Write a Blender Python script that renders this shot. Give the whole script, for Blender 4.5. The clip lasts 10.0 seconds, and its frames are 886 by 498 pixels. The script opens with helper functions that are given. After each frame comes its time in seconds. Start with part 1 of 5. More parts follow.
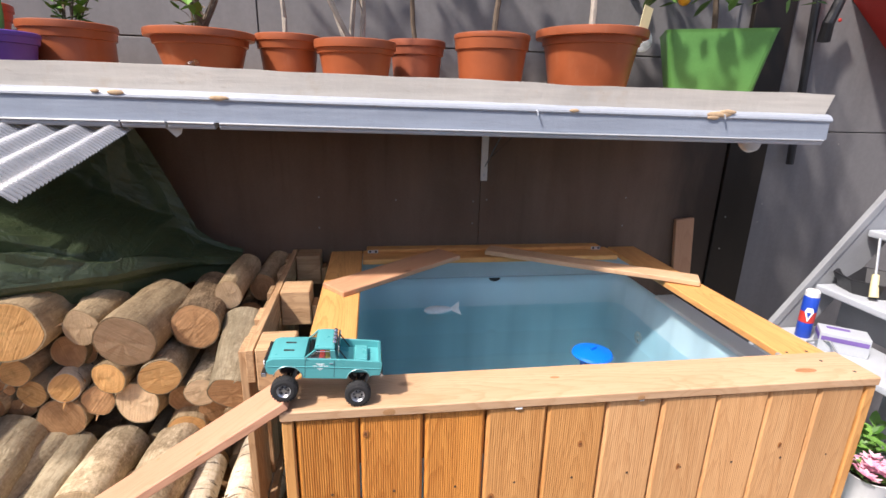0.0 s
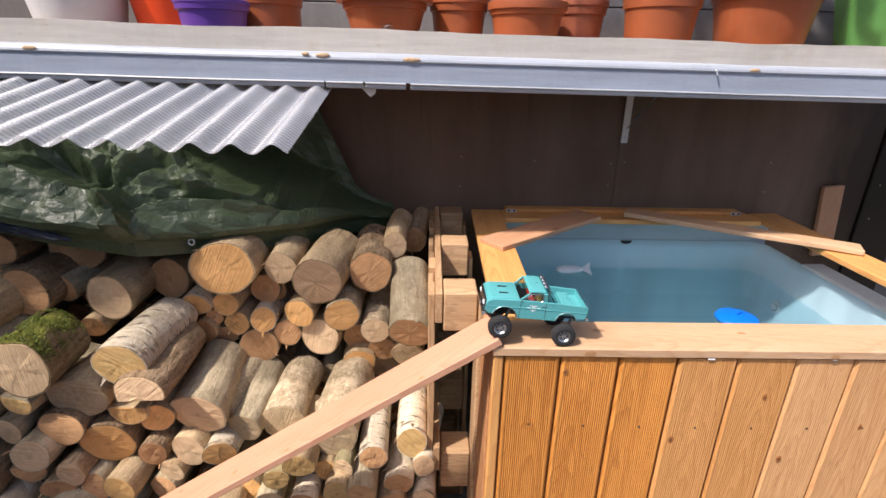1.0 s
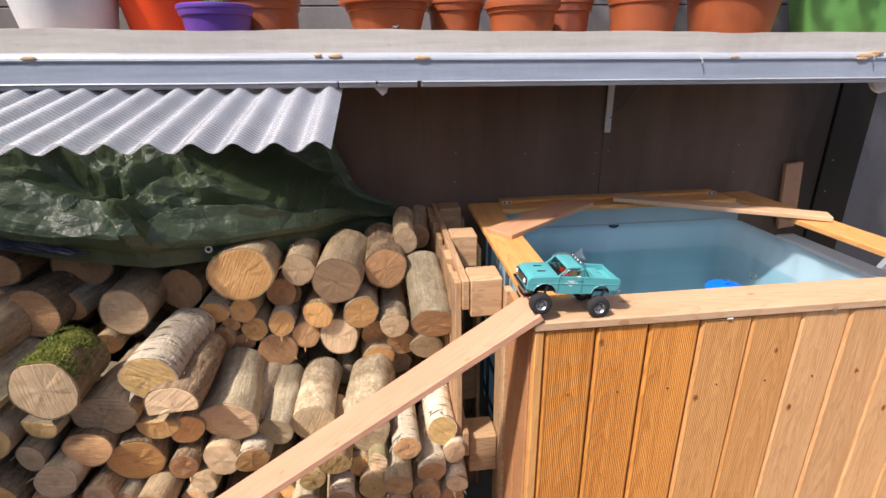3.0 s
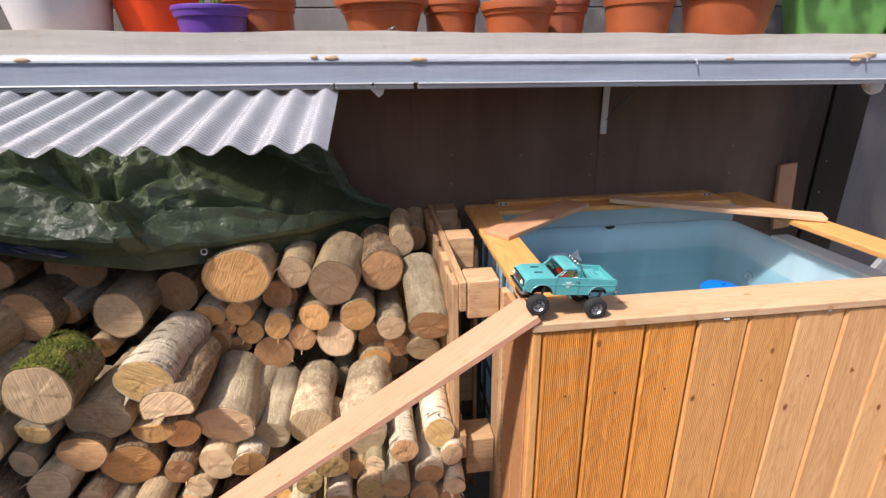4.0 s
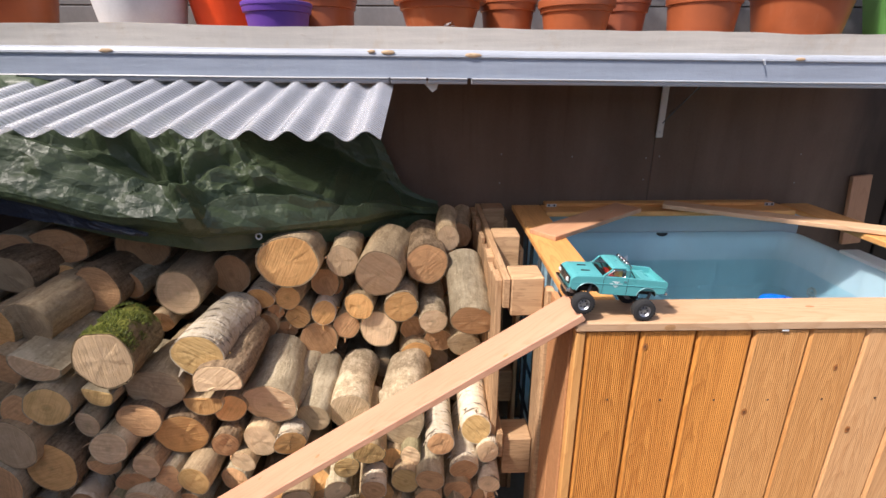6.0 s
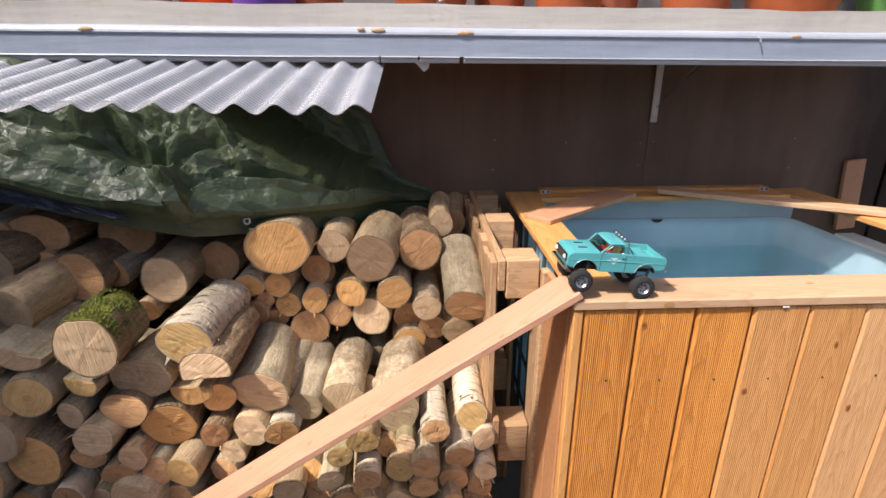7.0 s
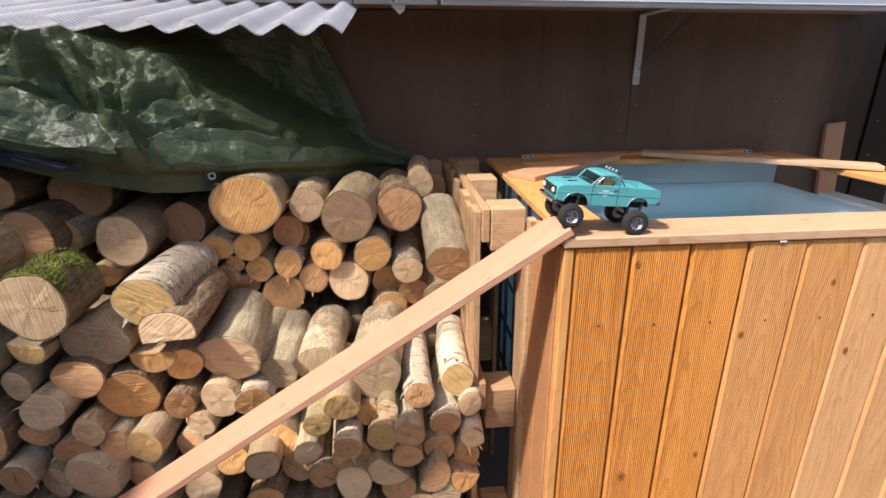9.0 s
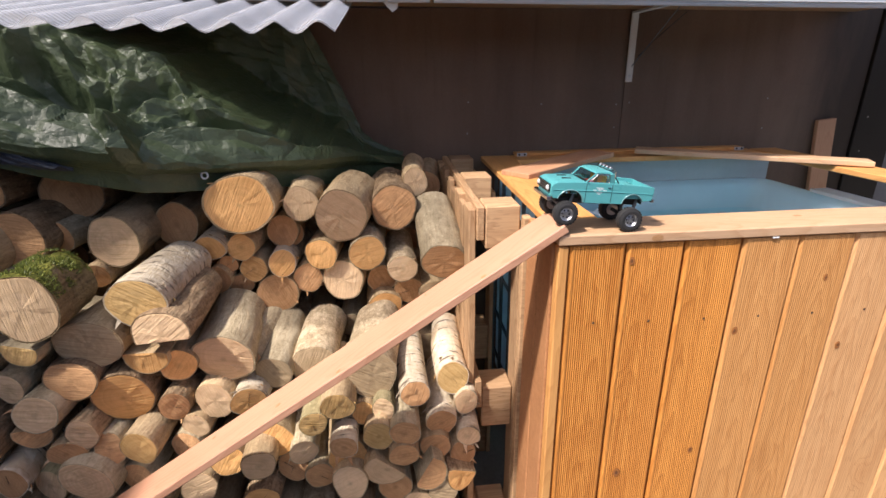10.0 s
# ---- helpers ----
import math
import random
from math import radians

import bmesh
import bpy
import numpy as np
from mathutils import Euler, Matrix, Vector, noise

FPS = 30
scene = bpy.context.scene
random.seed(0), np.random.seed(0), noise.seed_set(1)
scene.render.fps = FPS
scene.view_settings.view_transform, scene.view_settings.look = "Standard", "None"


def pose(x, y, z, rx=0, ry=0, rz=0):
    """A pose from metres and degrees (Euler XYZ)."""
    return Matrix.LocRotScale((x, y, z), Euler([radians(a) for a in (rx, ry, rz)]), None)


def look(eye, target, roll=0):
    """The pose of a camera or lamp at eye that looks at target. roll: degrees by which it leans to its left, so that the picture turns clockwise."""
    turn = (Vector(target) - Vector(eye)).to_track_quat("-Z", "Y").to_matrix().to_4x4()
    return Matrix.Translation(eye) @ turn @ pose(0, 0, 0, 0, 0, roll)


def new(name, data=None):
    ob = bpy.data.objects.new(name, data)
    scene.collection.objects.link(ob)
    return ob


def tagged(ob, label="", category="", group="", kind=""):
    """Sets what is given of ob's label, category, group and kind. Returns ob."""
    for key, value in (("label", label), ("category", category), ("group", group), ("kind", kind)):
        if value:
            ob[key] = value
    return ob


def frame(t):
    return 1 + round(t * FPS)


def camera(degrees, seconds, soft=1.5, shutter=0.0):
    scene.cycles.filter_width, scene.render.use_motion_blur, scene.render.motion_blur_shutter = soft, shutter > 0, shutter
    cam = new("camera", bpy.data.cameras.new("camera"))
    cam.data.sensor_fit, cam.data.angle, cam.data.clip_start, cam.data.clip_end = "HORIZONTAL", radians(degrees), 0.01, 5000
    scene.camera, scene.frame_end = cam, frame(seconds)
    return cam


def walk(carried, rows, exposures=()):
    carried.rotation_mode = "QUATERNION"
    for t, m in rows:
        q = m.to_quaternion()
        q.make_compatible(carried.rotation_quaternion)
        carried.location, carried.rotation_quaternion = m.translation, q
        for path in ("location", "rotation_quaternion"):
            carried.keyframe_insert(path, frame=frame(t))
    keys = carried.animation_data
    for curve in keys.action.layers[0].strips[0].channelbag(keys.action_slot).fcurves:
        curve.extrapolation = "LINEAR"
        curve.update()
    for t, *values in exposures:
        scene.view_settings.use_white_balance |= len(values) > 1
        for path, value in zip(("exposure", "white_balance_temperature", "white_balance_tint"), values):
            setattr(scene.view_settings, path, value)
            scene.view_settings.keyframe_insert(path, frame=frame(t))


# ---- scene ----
cam = camera(84.0, 10.0)
METRES, EYE, TILT, LEAN, TURN = 0.86, 1.65, 0.0, 0.0, -8.9
ROWS = [
    (0.0, 0.0, 0.0, 0.0, 0.41, -16.87, -1.37),
    (0.5, -0.2208, -0.0875, -0.0182, 5.1, -19.99, -1.66),
    (1.0, -0.3756, -0.1354, -0.0091, 7.82, -21.05, -0.97),
    (1.5, -0.5367, -0.1886, -0.0167, 6.34, -20.18, 0.37),
    (2.0, -0.601, -0.2076, -0.0357, 1.77, -20.46, 0.88),
    (2.5, -0.5966, -0.2285, -0.0384, 1.92, -20.45, 0.94),
    (4.0, -0.6009, -0.2257, -0.0406, 1.22, -20.21, 0.96),
    (4.5, -0.6017, -0.2262, -0.0396, 1.24, -20.06, 1.01),
    (5.0, -0.6005, -0.2256, -0.0393, 1.17, -20.0, 0.95),
    (5.5, -0.5999, -0.2278, -0.0397, 3.21, -19.82, 1.18),
    (5.7, -0.6045, -0.245, -0.0481, 7.247, -19.73, 0.01),
    (6.8, -0.6048, -0.2387, -0.1267, 5.959, -19.51, 0.367),
    (7.0, -0.6089, -0.2281, -0.1397, 6.05, -19.74, 0.32),
    (7.5, -0.6159, -0.2051, -0.3029, 4.67, -19.52, 0.38),
    (8.0, -0.6193, -0.2011, -0.3234, 3.89, -19.68, 0.49),
    (8.5, -0.6168, -0.2002, -0.3293, 3.7, -19.61, 0.48),
    (9.0, -0.6178, -0.1949, -0.3298, 3.49, -19.55, 0.59),
    (9.5, -0.6182, -0.1941, -0.3308, 3.13, -19.65, 0.74),
    (10.0, -0.6183, -0.1939, -0.3305, 2.76, -19.74, 0.77),
]
walk(cam, [(t, pose(0, 0, EYE, TILT, LEAN, TURN) @ pose(METRES * x, METRES * y, METRES * z, 90 + pitch, roll, yaw)) for t, x, y, z, yaw, pitch, roll in ROWS], [(0.0, 0.74, 6340, 16), (0.5, 0.72, 6340, 16), (1.0, 0.62, 6340, 16), (1.5, 0.72, 6340, 16), (2.0, 0.64, 6340, 16), (7.0, 0.64, 6340, 16), (7.5, 0.70, 6340, 16), (10.0, 0.70, 6340, 16)])

# ---- light ----
SUN = Vector((-0.62, -0.40, 1.0)).normalized()
world = bpy.data.worlds.new("world")
scene.world = world
world.use_nodes = True
_bg = world.node_tree.nodes["Background"]
_sky = world.node_tree.nodes.new("ShaderNodeTexSky")
_sky.sky_type = "NISHITA"
_sky.sun_disc = False
_sky.air_density = 0.8
_sky.dust_density = 3.0
_sky.ozone_density = 0.5
_sky.sun_elevation = math.asin(SUN.z)
_sky.sun_rotation = math.atan2(SUN.x, SUN.y)
world.node_tree.links.new(_sky.outputs[0], _bg.inputs[0])
_bg.inputs[1].default_value = 0.128
_sun = new("sun", bpy.data.lights.new("sun", "SUN"))
_sun.data.energy = 3.9
_sun.data.angle = radians(3.0)
_sun.data.color = (1.0, 0.93, 0.82)
_sun.matrix_world = look(SUN * 20, (0, 0, 0))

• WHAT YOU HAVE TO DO
Please set down each line of the data above exactly as written, without the pictures.

• SOLUTION TO THIS EXERCISE
Write a Blender Python script that renders this shot. Give the whole script, for Blender 4.5. The clip lasts 10.0 seconds, and its frames are 886 by 498 pixels. The script opens with helper functions that are given. After each frame comes its time in seconds. Start with part 1 of 5. More parts follow.
0.0 s
1.0 s
3.0 s
4.0 s
6.0 s
7.0 s
9.0 s
10.0 s
# ---- helpers ----
import math
import random
from math import radians

import bmesh
import bpy
import numpy as np
from mathutils import Euler, Matrix, Vector, noise

FPS = 30
scene = bpy.context.scene
random.seed(0), np.random.seed(0), noise.seed_set(1)
scene.render.fps = FPS
scene.view_settings.view_transform, scene.view_settings.look = "Standard", "None"


def pose(x, y, z, rx=0, ry=0, rz=0):
    """A pose from metres and degrees (Euler XYZ)."""
    return Matrix.LocRotScale((x, y, z), Euler([radians(a) for a in (rx, ry, rz)]), None)


def look(eye, target, roll=0):
    """The pose of a camera or lamp at eye that looks at target. roll: degrees by which it leans to its left, so that the picture turns clockwise."""
    turn = (Vector(target) - Vector(eye)).to_track_quat("-Z", "Y").to_matrix().to_4x4()
    return Matrix.Translation(eye) @ turn @ pose(0, 0, 0, 0, 0, roll)


def new(name, data=None):
    ob = bpy.data.objects.new(name, data)
    scene.collection.objects.link(ob)
    return ob


def tagged(ob, label="", category="", group="", kind=""):
    """Sets what is given of ob's label, category, group and kind. Returns ob."""
    for key, value in (("label", label), ("category", category), ("group", group), ("kind", kind)):
        if value:
            ob[key] = value
    return ob


def frame(t):
    return 1 + round(t * FPS)


def camera(degrees, seconds, soft=1.5, shutter=0.0):
    scene.cycles.filter_width, scene.render.use_motion_blur, scene.render.motion_blur_shutter = soft, shutter > 0, shutter
    cam = new("camera", bpy.data.cameras.new("camera"))
    cam.data.sensor_fit, cam.data.angle, cam.data.clip_start, cam.data.clip_end = "HORIZONTAL", radians(degrees), 0.01, 5000
    scene.camera, scene.frame_end = cam, frame(seconds)
    return cam


def walk(carried, rows, exposures=()):
    carried.rotation_mode = "QUATERNION"
    for t, m in rows:
        q = m.to_quaternion()
        q.make_compatible(carried.rotation_quaternion)
        carried.location, carried.rotation_quaternion = m.translation, q
        for path in ("location", "rotation_quaternion"):
            carried.keyframe_insert(path, frame=frame(t))
    keys = carried.animation_data
    for curve in keys.action.layers[0].strips[0].channelbag(keys.action_slot).fcurves:
        curve.extrapolation = "LINEAR"
        curve.update()
    for t, *values in exposures:
        scene.view_settings.use_white_balance |= len(values) > 1
        for path, value in zip(("exposure", "white_balance_temperature", "white_balance_tint"), values):
            setattr(scene.view_settings, path, value)
            scene.view_settings.keyframe_insert(path, frame=frame(t))


# ---- scene ----
cam = camera(84.0, 10.0)
METRES, EYE, TILT, LEAN, TURN = 0.86, 1.65, 0.0, 0.0, -8.9
ROWS = [
    (0.0, 0.0, 0.0, 0.0, 0.41, -16.87, -1.37),
    (0.5, -0.2208, -0.0875, -0.0182, 5.1, -19.99, -1.66),
    (1.0, -0.3756, -0.1354, -0.0091, 7.82, -21.05, -0.97),
    (1.5, -0.5367, -0.1886, -0.0167, 6.34, -20.18, 0.37),
    (2.0, -0.601, -0.2076, -0.0357, 1.77, -20.46, 0.88),
    (2.5, -0.5966, -0.2285, -0.0384, 1.92, -20.45, 0.94),
    (4.0, -0.6009, -0.2257, -0.0406, 1.22, -20.21, 0.96),
    (4.5, -0.6017, -0.2262, -0.0396, 1.24, -20.06, 1.01),
    (5.0, -0.6005, -0.2256, -0.0393, 1.17, -20.0, 0.95),
    (5.5, -0.5999, -0.2278, -0.0397, 3.21, -19.82, 1.18),
    (5.7, -0.6045, -0.245, -0.0481, 7.247, -19.73, 0.01),
    (6.8, -0.6048, -0.2387, -0.1267, 5.959, -19.51, 0.367),
    (7.0, -0.6089, -0.2281, -0.1397, 6.05, -19.74, 0.32),
    (7.5, -0.6159, -0.2051, -0.3029, 4.67, -19.52, 0.38),
    (8.0, -0.6193, -0.2011, -0.3234, 3.89, -19.68, 0.49),
    (8.5, -0.6168, -0.2002, -0.3293, 3.7, -19.61, 0.48),
    (9.0, -0.6178, -0.1949, -0.3298, 3.49, -19.55, 0.59),
    (9.5, -0.6182, -0.1941, -0.3308, 3.13, -19.65, 0.74),
    (10.0, -0.6183, -0.1939, -0.3305, 2.76, -19.74, 0.77),
]
walk(cam, [(t, pose(0, 0, EYE, TILT, LEAN, TURN) @ pose(METRES * x, METRES * y, METRES * z, 90 + pitch, roll, yaw)) for t, x, y, z, yaw, pitch, roll in ROWS], [(0.0, 0.74, 6340, 16), (0.5, 0.72, 6340, 16), (1.0, 0.62, 6340, 16), (1.5, 0.72, 6340, 16), (2.0, 0.64, 6340, 16), (7.0, 0.64, 6340, 16), (7.5, 0.70, 6340, 16), (10.0, 0.70, 6340, 16)])

# ---- light ----
SUN = Vector((-0.62, -0.40, 1.0)).normalized()
world = bpy.data.worlds.new("world")
scene.world = world
world.use_nodes = True
_bg = world.node_tree.nodes["Background"]
_sky = world.node_tree.nodes.new("ShaderNodeTexSky")
_sky.sky_type = "NISHITA"
_sky.sun_disc = False
_sky.air_density = 0.8
_sky.dust_density = 3.0
_sky.ozone_density = 0.5
_sky.sun_elevation = math.asin(SUN.z)
_sky.sun_rotation = math.atan2(SUN.x, SUN.y)
world.node_tree.links.new(_sky.outputs[0], _bg.inputs[0])
_bg.inputs[1].default_value = 0.128
_sun = new("sun", bpy.data.lights.new("sun", "SUN"))
_sun.data.energy = 3.9
_sun.data.angle = radians(3.0)
_sun.data.color = (1.0, 0.93, 0.82)
_sun.matrix_world = look(SUN * 20, (0, 0, 0))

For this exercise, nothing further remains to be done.